Sensing imminent defeat, Tolentino began to mellow, expressing willingness to negotiate with the Aquino government – in direct contrast with his original stand of “no surrender, no retreat”. In fact, he executed a complete sommersault, saying: “I had no role in planning this. There has been a lot of pressure on me to take my oath of office at these rallies, you know. They rally, they shout, “take your oath, obedience to the clamor of the people.” There has just been a lot of pressure, I don’t know if you are aware of that.”

Even Dictator Marcos in Hawaii, having learned that the American government, his host, frowned on his possible involvement in the Tolentino adventurism, promptly washed his hands of any complicity in the attempted coup in Manila. He even rebuffed Tolentino by asserting that his letter authorizing Tolentino to assume leadership of the Philippines was written “a long time ago”, soon after he fled the country. He countered by saying that the actions of Tolentino were the result of the actions of the Cory government. As usual, Marcos was telling lies again. See date of letter.

But Tolentino held on to the hope that “people power”might still come that day, indeed, at about one o’clock that Monday afternoon, a crowd of about 3,000 Marcos “loyalists” massed behind the soldiers and tanks that ringed Manila Hotel, chanting “Marcos pa rin” and “Tolentino! Tolentino!” But about two hours later, strong gusts of wind blew in, followed by lightning, thunder and heavy rains, dispersing the pro-Marcos crowd in seconds. The nasty weather continued even while Tolentino was meeting with government emissaries at the Army and Navy Club.

Emerging from the meeting, Tolentino looked like the beaten man that he was. He parried questions from media people, saying, “We talked about nothing.” But he admitted that he had agreed to vacate the Manila Hotel as a “preliminary measure” to defuse the situation. Having taken his oath as Vice-President, pursuant to the Constitution, Tolentino said he had already achieved his goal. But he still wanted to take up with the Cory government the issue on constitutionalism, democracy and the rule of law. The long and short of it was: Tolentino had given up.
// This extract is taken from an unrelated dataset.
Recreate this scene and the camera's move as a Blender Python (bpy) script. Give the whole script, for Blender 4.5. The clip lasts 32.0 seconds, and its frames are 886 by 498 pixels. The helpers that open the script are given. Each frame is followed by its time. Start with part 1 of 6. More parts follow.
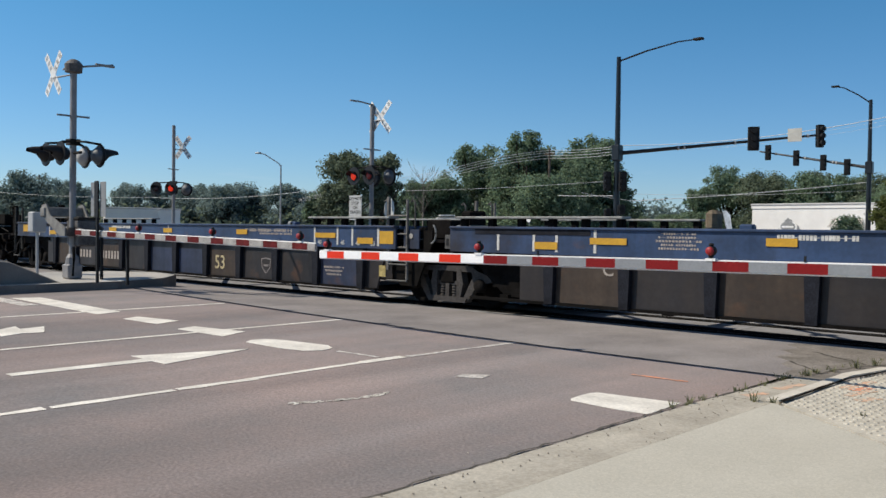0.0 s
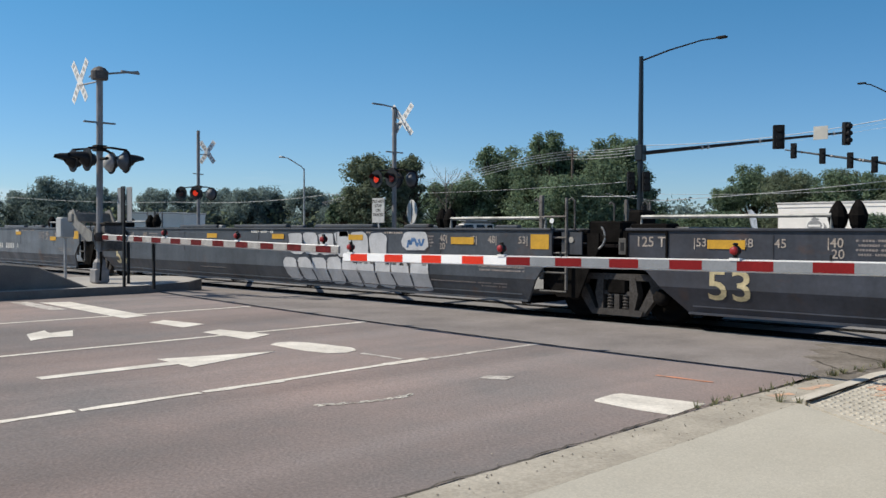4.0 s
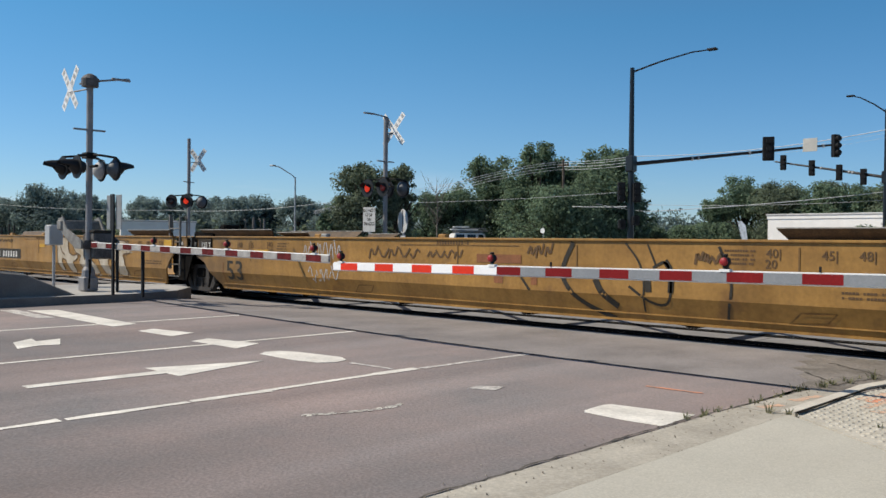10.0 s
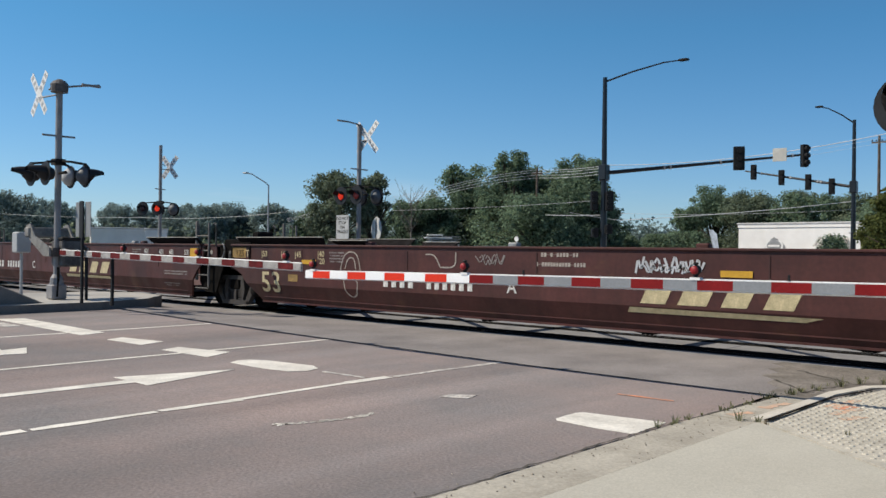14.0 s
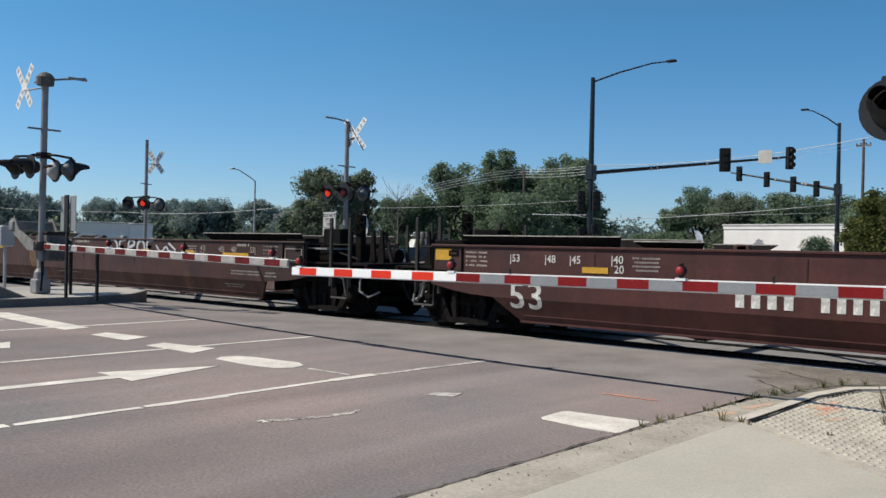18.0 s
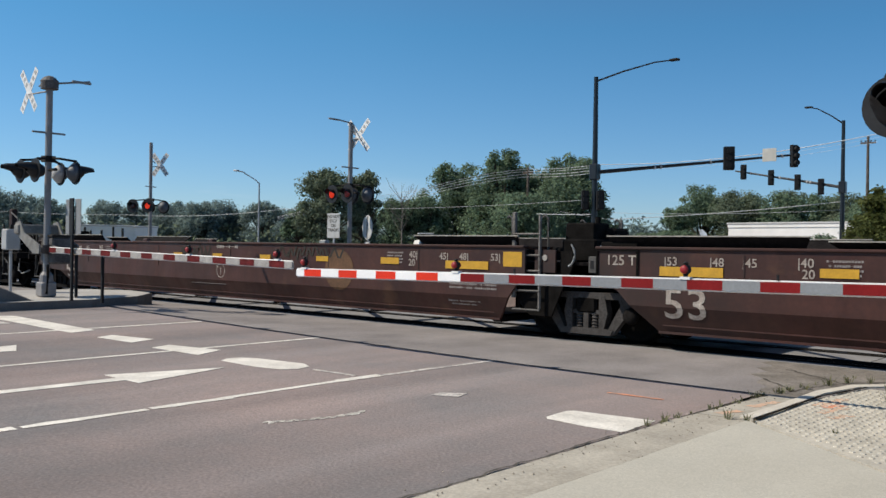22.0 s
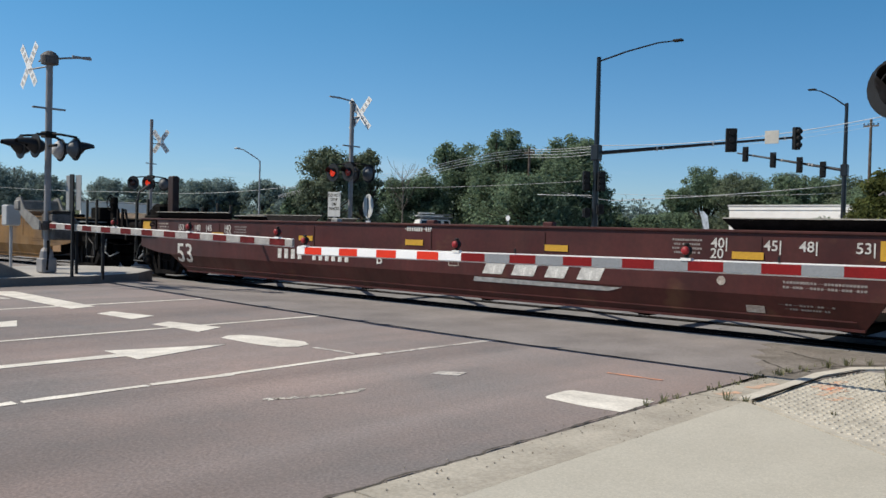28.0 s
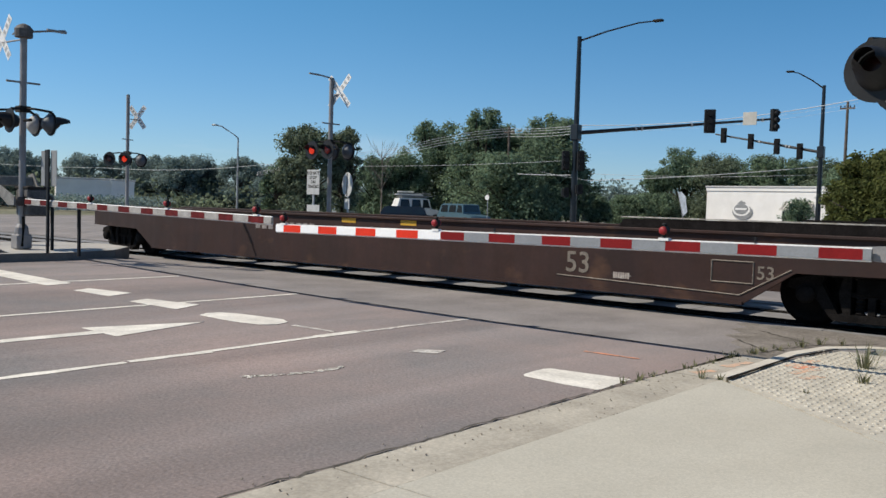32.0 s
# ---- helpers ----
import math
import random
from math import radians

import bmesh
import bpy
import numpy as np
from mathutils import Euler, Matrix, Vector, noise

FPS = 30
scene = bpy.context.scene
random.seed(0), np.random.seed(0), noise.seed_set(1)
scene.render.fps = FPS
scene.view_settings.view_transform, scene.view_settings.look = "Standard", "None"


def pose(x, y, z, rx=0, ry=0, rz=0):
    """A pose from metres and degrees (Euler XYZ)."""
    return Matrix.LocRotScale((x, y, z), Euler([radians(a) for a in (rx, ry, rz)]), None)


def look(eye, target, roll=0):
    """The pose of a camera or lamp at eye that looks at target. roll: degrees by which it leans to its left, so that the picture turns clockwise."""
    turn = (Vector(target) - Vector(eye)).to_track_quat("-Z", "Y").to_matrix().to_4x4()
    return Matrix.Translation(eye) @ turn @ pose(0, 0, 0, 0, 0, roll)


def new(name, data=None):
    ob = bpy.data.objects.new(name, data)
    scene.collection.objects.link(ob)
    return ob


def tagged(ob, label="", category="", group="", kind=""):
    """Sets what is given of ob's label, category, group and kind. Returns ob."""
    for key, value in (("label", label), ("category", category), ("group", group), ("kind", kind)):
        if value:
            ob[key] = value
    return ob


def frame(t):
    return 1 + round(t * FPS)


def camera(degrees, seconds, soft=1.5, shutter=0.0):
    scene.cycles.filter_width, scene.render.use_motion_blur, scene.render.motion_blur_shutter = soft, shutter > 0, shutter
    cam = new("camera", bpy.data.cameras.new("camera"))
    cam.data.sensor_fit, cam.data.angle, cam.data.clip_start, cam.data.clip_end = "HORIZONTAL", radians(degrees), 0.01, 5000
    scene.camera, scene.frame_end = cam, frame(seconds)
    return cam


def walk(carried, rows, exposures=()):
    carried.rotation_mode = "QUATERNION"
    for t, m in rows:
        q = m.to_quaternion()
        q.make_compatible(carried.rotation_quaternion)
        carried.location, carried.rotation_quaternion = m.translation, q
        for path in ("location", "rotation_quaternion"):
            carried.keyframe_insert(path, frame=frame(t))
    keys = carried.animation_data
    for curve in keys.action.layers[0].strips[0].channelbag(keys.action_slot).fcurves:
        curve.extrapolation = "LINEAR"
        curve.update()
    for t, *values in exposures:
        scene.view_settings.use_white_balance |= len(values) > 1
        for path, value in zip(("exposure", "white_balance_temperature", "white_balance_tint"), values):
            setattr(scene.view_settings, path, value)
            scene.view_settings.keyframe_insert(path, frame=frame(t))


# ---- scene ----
cam = camera(53.7, 32.0)
PATH = [
    (0, (-0.251, 0.163, 1.626), (-1.609, 1.63, 1.579), 0.7),
    (0.5, (-0.224, 0.156, 1.626), (-1.581, 1.624, 1.584), 0.9),
    (1, (-0.238, 0.159, 1.629), (-1.607, 1.616, 1.579), 0.5),
    (1.5, (-0.233, 0.168, 1.629), (-1.608, 1.62, 1.584), 0.8),
    (2, (-0.23, 0.149, 1.631), (-1.608, 1.598, 1.589), 0.7),
    (2.5, (-0.237, 0.153, 1.627), (-1.61, 1.606, 1.587), 0.4),
    (3, (-0.241, 0.155, 1.625), (-1.615, 1.606, 1.572), 0.3),
    (3.5, (-0.235, 0.158, 1.618), (-1.616, 1.604, 1.566), 0.0),
    (4, (-0.228, 0.148, 1.627), (-1.624, 1.578, 1.584), 0.2),
    (4.5, (-0.225, 0.152, 1.632), (-1.624, 1.581, 1.597), 0.2),
    (6.5, (-0.238, 0.174, 1.619), (-1.637, 1.603, 1.576), 0.3),
    (7, (-0.234, 0.169, 1.627), (-1.631, 1.599, 1.585), 0.3),
    (7.5, (-0.236, 0.17, 1.624), (-1.623, 1.612, 1.594), 0.4),
    (8, (-0.232, 0.167, 1.627), (-1.626, 1.6, 1.606), 0.2),
    (8.5, (-0.232, 0.167, 1.629), (-1.628, 1.6, 1.614), 0.2),
    (9, (-0.24, 0.161, 1.616), (-1.627, 1.602, 1.596), 0.6),
    (9.5, (-0.228, 0.174, 1.627), (-1.617, 1.613, 1.604), 0.5),
    (10, (-0.236, 0.167, 1.627), (-1.618, 1.612, 1.606), 0.5),
    (10.5, (-0.235, 0.167, 1.623), (-1.61, 1.62, 1.598), 0.4),
    (11, (-0.245, 0.186, 1.62), (-1.609, 1.649, 1.592), 0.6),
    (11.5, (-0.242, 0.194, 1.621), (-1.606, 1.657, 1.59), 0.8),
    (12, (-0.226, 0.187, 1.626), (-1.586, 1.653, 1.609), 0.8),
    (12.5, (-0.234, 0.183, 1.617), (-1.595, 1.648, 1.598), 0.7),
    (13, (-0.237, 0.192, 1.622), (-1.59, 1.664, 1.587), 0.7),
    (13.5, (-0.235, 0.2, 1.621), (-1.584, 1.677, 1.598), 0.5),
    (14, (-0.233, 0.193, 1.627), (-1.572, 1.678, 1.625), 0.6),
    (14.5, (-0.229, 0.192, 1.623), (-1.569, 1.678, 1.619), 1.0),
    (16.5, (-0.23, 0.195, 1.629), (-1.55, 1.697, 1.633), 1.0),
    (17, (-0.214, 0.179, 1.628), (-1.533, 1.682, 1.631), 0.9),
    (17.5, (-0.229, 0.204, 1.622), (-1.55, 1.705, 1.621), 1.1),
    (18, (-0.231, 0.177, 1.629), (-1.547, 1.683, 1.623), 1.2),
    (18.5, (-0.235, 0.195, 1.619), (-1.549, 1.703, 1.615), 1.0),
    (19, (-0.24, 0.193, 1.626), (-1.555, 1.699, 1.623), 1.1),
    (19.5, (-0.234, 0.186, 1.621), (-1.548, 1.694, 1.617), 1.0),
    (20, (-0.235, 0.188, 1.623), (-1.545, 1.699, 1.617), 0.8),
    (20.5, (-0.238, 0.186, 1.629), (-1.556, 1.69, 1.611), 0.7),
    (21, (-0.23, 0.186, 1.622), (-1.545, 1.693, 1.615), 0.8),
    (21.5, (-0.233, 0.198, 1.629), (-1.546, 1.707, 1.619), 0.9),
    (22, (-0.22, 0.167, 1.628), (-1.543, 1.666, 1.623), 0.8),
    (22.5, (-0.224, 0.157, 1.628), (-1.553, 1.652, 1.616), 0.5),
    (23, (-0.219, 0.17, 1.631), (-1.55, 1.663, 1.625), 0.6),
    (23.5, (-0.231, 0.183, 1.622), (-1.546, 1.689, 1.604), 0.8),
    (24, (-0.232, 0.173, 1.622), (-1.549, 1.678, 1.582), 0.9),
    (24.5, (-0.226, 0.173, 1.622), (-1.538, 1.682, 1.574), 0.9),
    (25, (-0.226, 0.164, 1.625), (-1.542, 1.669, 1.577), 1.3),
    (25.5, (-0.227, 0.172, 1.623), (-1.545, 1.675, 1.573), 1.3),
    (27.5, (-0.24, 0.18, 1.63), (-1.554, 1.687, 1.592), 1.5),
    (28, (-0.235, 0.177, 1.618), (-1.558, 1.676, 1.567), 1.3),
    (28.5, (-0.237, 0.175, 1.615), (-1.56, 1.673, 1.546), 1.3),
    (29, (-0.233, 0.162, 1.62), (-1.557, 1.659, 1.548), 1.4),
    (29.5, (-0.236, 0.172, 1.621), (-1.56, 1.67, 1.552), 1.5),
    (30, (-0.232, 0.171, 1.614), (-1.564, 1.661, 1.547), 1.6),
    (30.5, (-0.218, 0.175, 1.62), (-1.539, 1.675, 1.557), 1.6),
    (31, (-0.224, 0.172, 1.609), (-1.531, 1.684, 1.545), 1.5),
    (31.5, (-0.226, 0.168, 1.606), (-1.531, 1.681, 1.519), 1.7),
    (32, (-0.227, 0.161, 1.615), (-1.512, 1.691, 1.517), 1.7),
]
walk(cam, [(t, look(eye, target, roll)) for t, eye, target, roll in PATH])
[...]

From the Army and Navy Club, the septuagenarian “acting President” for 36 hours said he was going straight home. “Maybe I will return to the Manila Hotel tomorrow, but not tonight.” Other sources, however, claimed that Tolentino went back to the hotel that Monday night and conferred with his “cabinet” and “military advisers”, leaving at past midnight via the fire escape to the back gate where a car sped him to an undisclosed place in Metro Manila. Another report had it that Tolentino left the Manila Hotel at 5:45 Tuesday morning, escorted by a convoy of 10 cars.


Whatever it was, at six o’clock Tuesday morning, all Marcos loyalists had already left Manila Hotel. The Tolentino rebel government had collapsed. The Cory Aquino government remained in the political saddle, a bit shaken perhaps, but still in total control. A small band of Marcos “loyalists” went back to retake Manila Hotel, but a few warning shots sent them scampering away in panic.

Preliminary investigation showed that the luxuries Manila Hotel had been looted by the “occupying forces” of the bastard Tolentino government. Hotel linens, towels, ash trays, silverware China, imported liquors and food items were missing. Marcos loyalists apparently had a ball during their 36-hour occupancy of the Manila Hotel, one of the 20 best hotels in the world. “They wiped out the liquor and the cocktail peanuts in the Tap Room.” said Frans Schutzman, the hotel manager. At least, six thieves were caught by the police in the act of looting hotel property. The estimated loss: P10 million!

Who’s going to pay for that? Tolentino, or Marcos? Manila Hotel Chairman Feliciano Belmonte says he will bill Tolentino and his group for the damage wrought by the supporters of his rebel government. Adds Belmonte: “As soon as the inventory of the damage and losses is completed, we will sum it up and send Tolentino the bill.” If Tolentino has no money to pay, Belmonte should send the bill to Marcos in Hawaii. After all, it was really Marcos “loyalists” who were behind the Tolentino failed coup.

The biggest loser in the recent crisis is Tolentino himself – and without meaning to be uncharitable, it serves him right. Once considered the pillar of moderation, reason and intellectual independence, the former senator, by succumbing to the pressures of Marcos “loyalists” and possibly of Marcos himself to usurp the Cory government, succeeded only in digging his own political grave. His image will remain forever tainted from either side of the fence: by failing in his coup attempt, he appears weak and incompetent in the eyes of Marcos”loyalists”; by attempting to usurp a legitimate government, he will be looked down upon as a joker and a lunatic by Cory supporters.



  1. […] Tolentino’s “Last Hurrah,” July 26, 1986 In Classic articles on March 5, 2006 at 4:12 pm Tolentino’s “Last […]

  2. Jeremy says:

    The main reason for the failure of this event was the lack of significant military support. Had Tolentino waited for the right time, the ending would have been different.

  3. Archie says:

    I cannot imagine Manolo Quezon used the word “legitimate government” in describing the Cory government and the word “usurp” in describing the actions of Tolentino. hahaha… The Cory government before the ratification of the 1987 Constitution was considered an “illegitimate government”. Even Laurel during one of the interviews admitted that they have no document to prove that he and Cory actually won the snap election. He only had a gut feeling that they won due to the support they had during the EDSA “uprising”. The computer technicians who walked out of PICC during the canvassing of votes (who also claimed that they have the copy of the real vote count of Marcos) cannot even produce any document to prove that the votes of Marcos and Tolentino were faked. After the EDSA “uprising”, they should have helped Cory by giving her the copy of the real vote count of Marcos to prove that she indeed won the snap election. Therefore, it was Cory who usurped the power of government. The Cory government only looked like a legitimate government because of the “Freedom Constitution” that Cory herself invented. The Cory government was only legitimized when the 1987 Constitution was ratified. It recognized both Cory and Laurel as the rightful winners of the 1986 snap election as stated in its Transitory Provision.